David DeWitt Clinton Putnam
With the death of Lewis Patrick Phillips, many thought that the last “Real Son” had died. Unknown by some at the time, however, in 1937 the California Society bestowed honorary membership upon William Constant Wheeler, a “Real Son”, who was living at the time in Vermont.
WILLIAM CONSTANT WHEELER William Constant Wheeler was the last living “real” son of a Revolutionary soldier. His father, Comfort Wheeler, was born in Rehoboth, Massachusetts on March 13, 1766 and died April 29, 1855, aged eighty-nine years, in Woodbury, Vermont. In 1780, then being fourteen years of age, Comfort Wheeler made the first of three enlistments in the Revolutionary forces, the third and last being effected in 1782 when he was just sixteen. It was said that young Comfort Wheeler stood on the stump of a tree while enlisting so that he might appear taller than he was. After this last enlistment he was detailed as Orderly to General Nathaniel Greene. On July 3, 1840, at the age of seventy-four, Comfort Wheeler married his second wife, Permelia Ainsworth, thirty-four years his junior, and to them was born a son, William Constant Wheeler, on December 14, 1847.
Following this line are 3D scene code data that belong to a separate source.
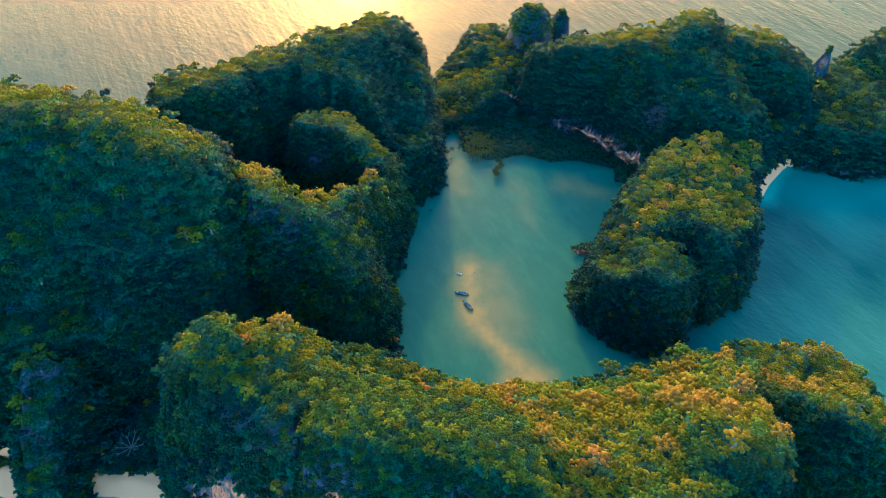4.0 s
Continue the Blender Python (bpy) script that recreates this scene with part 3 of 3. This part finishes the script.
cell_area = STEP * STEP * np.sqrt(1 + steep[:-1, :-1] ** 2)
FOREST = {n: 1.0 for n in HILLS}
FOREST.update({"mangrove_bank": 1.3, "ravine": 1.0, "hollow_floor": 0.8, "cliff_foot": 1.2, "west_spur": 1.7})
SINGLE = {"front_hill": 110, "lagoon_island": 70, "headland": 35, "ring_ridge": 30, "west_hill": 25, "gap_hill": 20}
# heights above which crowns take the painted sun gold
SUNLIT_ABOVE = {"west_hill": 108, "ring_ridge": 66, "north_hill": 78, "east_hill": 66}
standing = []
for k, name in enumerate(PIECES):
    if name not in FOREST:
        continue
    mask = (cell_owner == k) & (cell_z > (0.1 if name == "mangrove_bank" else 0.6)) & (gx[:-1, :-1] > -265) & (gx[:-1, :-1] < 375)
    if not mask.any():
        continue
    weight = np.where(mask, cell_area, 0)
    area = weight.sum()
    places, sl, nrm, bare = sample(weight, int(area * 0.55 * FOREST[name] * (2.5 if name == "mangrove_bank" else 1)) + 4)
    if name == "mangrove_bank":
        bare = np.where((np.hypot((places[:, 0] - 26) / 13, (places[:, 1] - 486) / 17) < 1), 1.0, bare)
    ok = (rng.random(len(places)) > bare * np.where(bare > 0.65, 1.05, 0.85))
    places, sl, nrm = places[ok], sl[ok], nrm[ok]
    patch = fractal(places[:, 0], places[:, 1] + places[:, 2], 26, 91, 2)
    size = np.clip(rng.gamma(9, 0.32, len(places)) * (1.15 + 0.5 * patch), 1.4, 4.9) * np.where(sl > 1.6, 0.78, 1.06)
    if name in ("north_hill", "gap_hill", "east_hill", "hollow_knoll", "north_west_hill"):
        size *= 0.8
    if name == "front_hill":
        size *= np.where((places[:, 0] > 20) & (sl < 2.2), 1.22, 1.0)
    if name == "mangrove_bank":
        size = rng.uniform(1.4, 3.0, len(places))
    seaward = nrm[:, 1] > 0.6
    size = np.where(seaward, size * 1.25, size)
    keep = thin_out(places, size * np.where(seaward, 1.35, np.where(sl > 1.6, 0.98, 1.06)))
    places, sl, nrm, size, patch = places[keep], sl[keep], nrm[keep], size[keep], patch[keep]
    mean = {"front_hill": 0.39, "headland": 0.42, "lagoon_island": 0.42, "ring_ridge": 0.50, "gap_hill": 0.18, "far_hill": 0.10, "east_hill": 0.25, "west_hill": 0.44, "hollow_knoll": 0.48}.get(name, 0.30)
    # deep shade of these low floors is painted in as the darkest leaf tint
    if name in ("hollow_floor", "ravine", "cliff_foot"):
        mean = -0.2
    # crests and sun-facing slopes yellower: evening sun put into the leaf tint
    tint = np.clip(mean + 0.30 * np.clip(np.where(places[:, 2] > SUNLIT_ABOVE.get(name, 0), 1.1, 0.2) - sl + 1.2 * nrm[:, 1], -0.8, 1) + 0.45 * patch + rng.normal(0, 0.16, len(places)), 0.0, 0.71)
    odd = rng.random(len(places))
    # steep walls facing away from the sun stay dark: shade in the tint
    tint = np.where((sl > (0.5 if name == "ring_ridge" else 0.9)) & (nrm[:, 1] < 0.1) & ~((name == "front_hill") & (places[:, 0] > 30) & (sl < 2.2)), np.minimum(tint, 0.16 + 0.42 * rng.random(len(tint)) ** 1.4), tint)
    rare = 0.25 if name in ("front_hill", "headland", "lagoon_island") else 0.25
    tint = np.where(odd > 1 - 0.012 * rare, 0.93, np.where(odd > 1 - 0.035 * rare, 0.84, tint))
    lift = np.where(sl > 1.6, 0.3, 0.75) * size + rng.uniform(-0.35, 0.3, len(size)) * size
    if name == "mangrove_bank":
        # bank crowns tinted darker, the hill's shade laid into their colour
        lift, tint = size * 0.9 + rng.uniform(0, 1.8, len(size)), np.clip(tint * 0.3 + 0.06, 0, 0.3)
    spots = places + nrm * (size * np.where(sl > 1.6, 0.7, 0.2))[:, None] + np.stack([0 * lift, 0 * lift, lift], 1)
    lone = np.argsort(-size + rng.uniform(0, 1.2, len(size)))[:SINGLE.get(name, 0)]
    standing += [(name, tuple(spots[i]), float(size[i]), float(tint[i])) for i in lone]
    rest = np.setdiff1d(np.arange(len(size)), lone)
    spots, size, tint, wall_grown = spots[rest], size[rest], tint[rest], sl[rest] > 1.6
    label = {"mangrove_bank": "dense dark green mangroves", "ravine": "shaded dark green forest in a ravine"}.get(name, "dense green and yellowish tropical forest crowns")
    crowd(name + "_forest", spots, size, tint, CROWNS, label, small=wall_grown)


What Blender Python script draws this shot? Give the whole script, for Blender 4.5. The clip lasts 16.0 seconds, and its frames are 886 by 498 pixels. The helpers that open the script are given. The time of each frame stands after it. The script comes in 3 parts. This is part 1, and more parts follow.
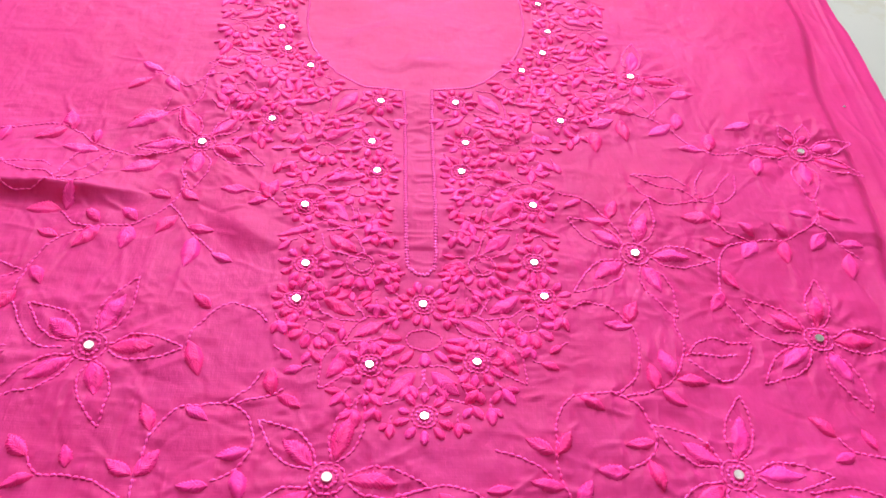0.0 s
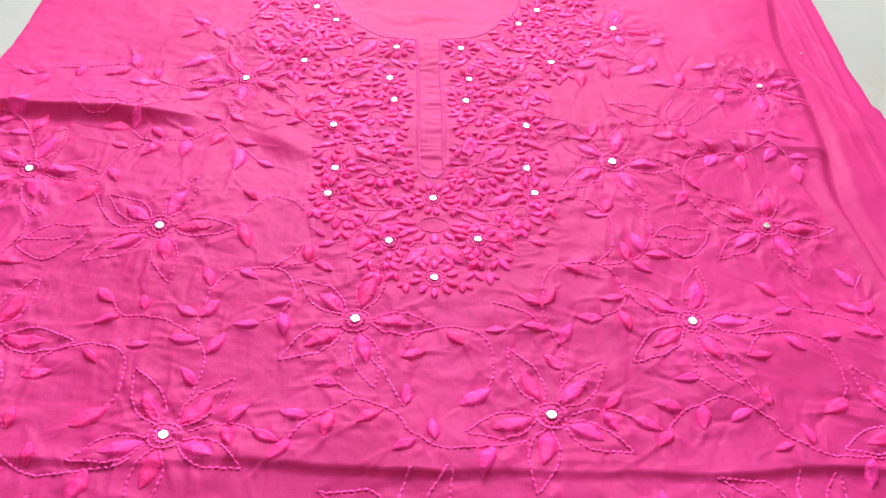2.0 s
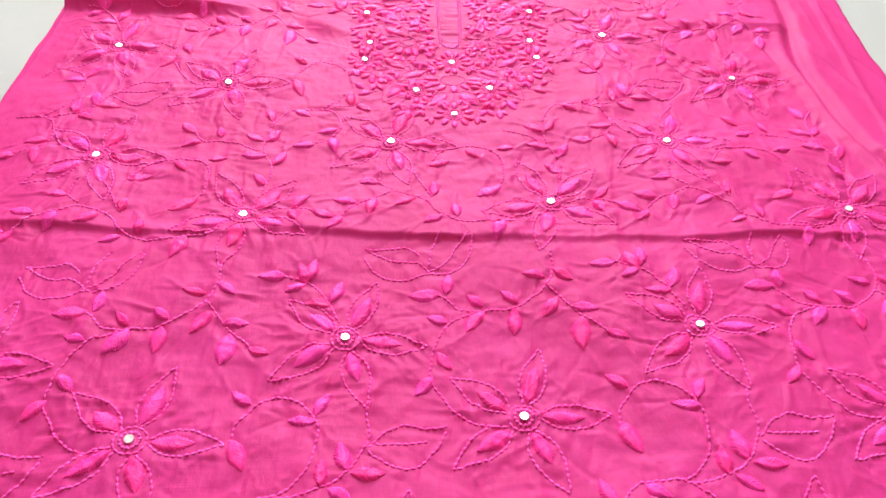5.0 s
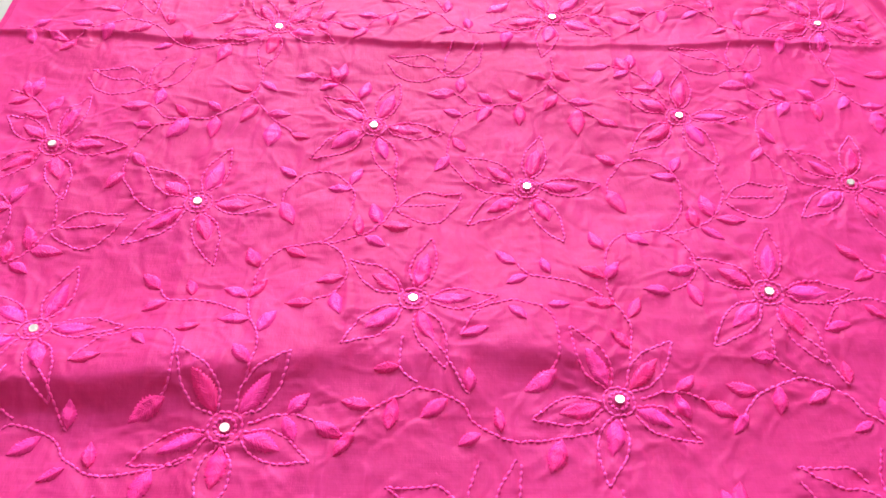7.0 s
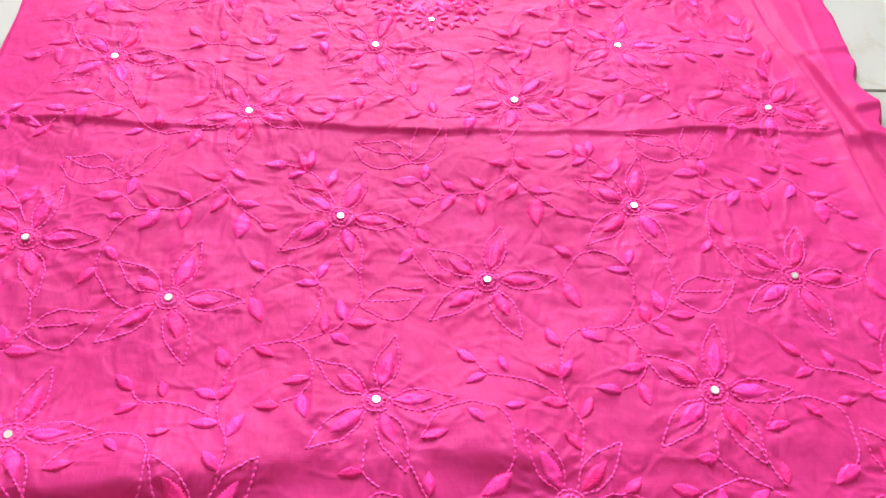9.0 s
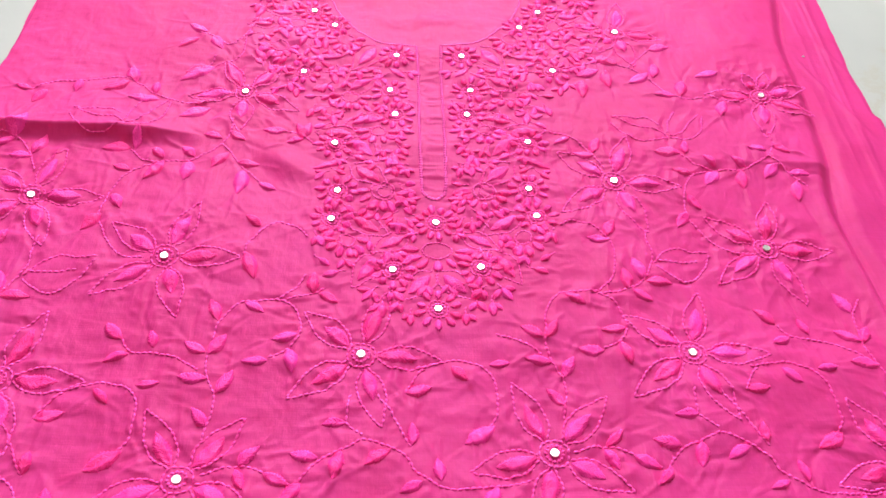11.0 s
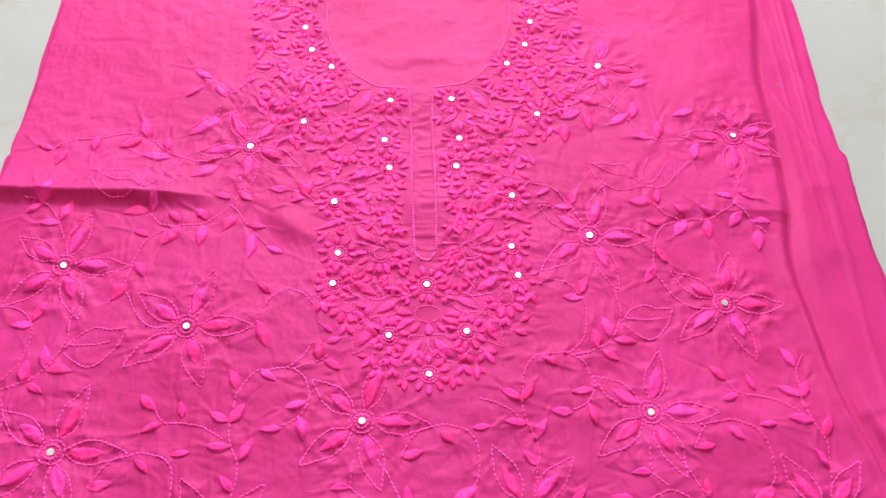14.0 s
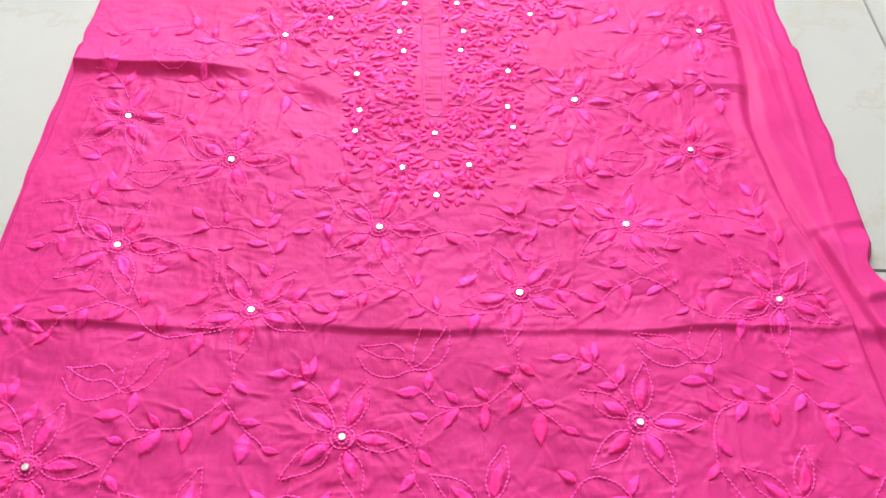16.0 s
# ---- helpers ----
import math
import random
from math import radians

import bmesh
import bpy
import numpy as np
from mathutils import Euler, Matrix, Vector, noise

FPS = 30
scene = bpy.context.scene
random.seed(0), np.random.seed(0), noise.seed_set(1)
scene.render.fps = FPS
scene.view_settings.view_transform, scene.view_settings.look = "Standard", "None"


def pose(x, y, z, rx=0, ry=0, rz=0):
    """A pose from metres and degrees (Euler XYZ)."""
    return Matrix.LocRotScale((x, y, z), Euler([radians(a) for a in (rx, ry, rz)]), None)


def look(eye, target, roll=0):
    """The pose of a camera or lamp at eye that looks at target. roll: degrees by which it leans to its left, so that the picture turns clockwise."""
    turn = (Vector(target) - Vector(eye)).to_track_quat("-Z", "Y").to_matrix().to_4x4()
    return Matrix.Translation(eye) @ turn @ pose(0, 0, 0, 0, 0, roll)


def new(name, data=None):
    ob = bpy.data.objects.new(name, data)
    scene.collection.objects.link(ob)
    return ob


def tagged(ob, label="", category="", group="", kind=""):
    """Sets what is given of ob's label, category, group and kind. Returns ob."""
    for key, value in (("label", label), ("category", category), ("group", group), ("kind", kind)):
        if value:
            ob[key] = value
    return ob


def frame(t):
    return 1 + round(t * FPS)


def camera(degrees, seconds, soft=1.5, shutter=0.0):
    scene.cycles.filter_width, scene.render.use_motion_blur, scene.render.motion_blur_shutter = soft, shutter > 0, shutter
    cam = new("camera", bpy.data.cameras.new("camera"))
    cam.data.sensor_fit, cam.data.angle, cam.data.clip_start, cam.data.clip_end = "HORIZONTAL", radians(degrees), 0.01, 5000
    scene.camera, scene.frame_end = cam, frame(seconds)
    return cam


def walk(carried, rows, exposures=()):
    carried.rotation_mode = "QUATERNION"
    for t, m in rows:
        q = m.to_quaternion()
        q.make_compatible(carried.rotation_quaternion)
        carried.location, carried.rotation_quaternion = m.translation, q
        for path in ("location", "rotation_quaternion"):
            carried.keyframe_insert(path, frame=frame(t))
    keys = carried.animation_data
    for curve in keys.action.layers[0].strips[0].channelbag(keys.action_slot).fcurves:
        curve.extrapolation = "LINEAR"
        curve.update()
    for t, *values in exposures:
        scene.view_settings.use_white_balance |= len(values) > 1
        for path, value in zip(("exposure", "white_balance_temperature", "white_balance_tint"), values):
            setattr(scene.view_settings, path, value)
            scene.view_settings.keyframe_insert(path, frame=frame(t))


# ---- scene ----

Though a resident of Vermont, he became a member of the California Society in 1937, SR Member #1959, through the efforts of his close friend, Benjamin Franklin Bledsoe, former State Society President and General President of the Sons of the Revolution. In a note to Judge Bledsoe and the Society, William Wheeler wrote: “I am sure proud to be one of the boys.” The General Society presented Wheeler with a membership certificate in a special program arranged by William T. Alstyne, then President of the New York Society, at the Wheeler home in Woodbury on September 12, 1939. The formal presentation was made by Vermont Governor George D. Aiken. Wheeler died February 1, 1941.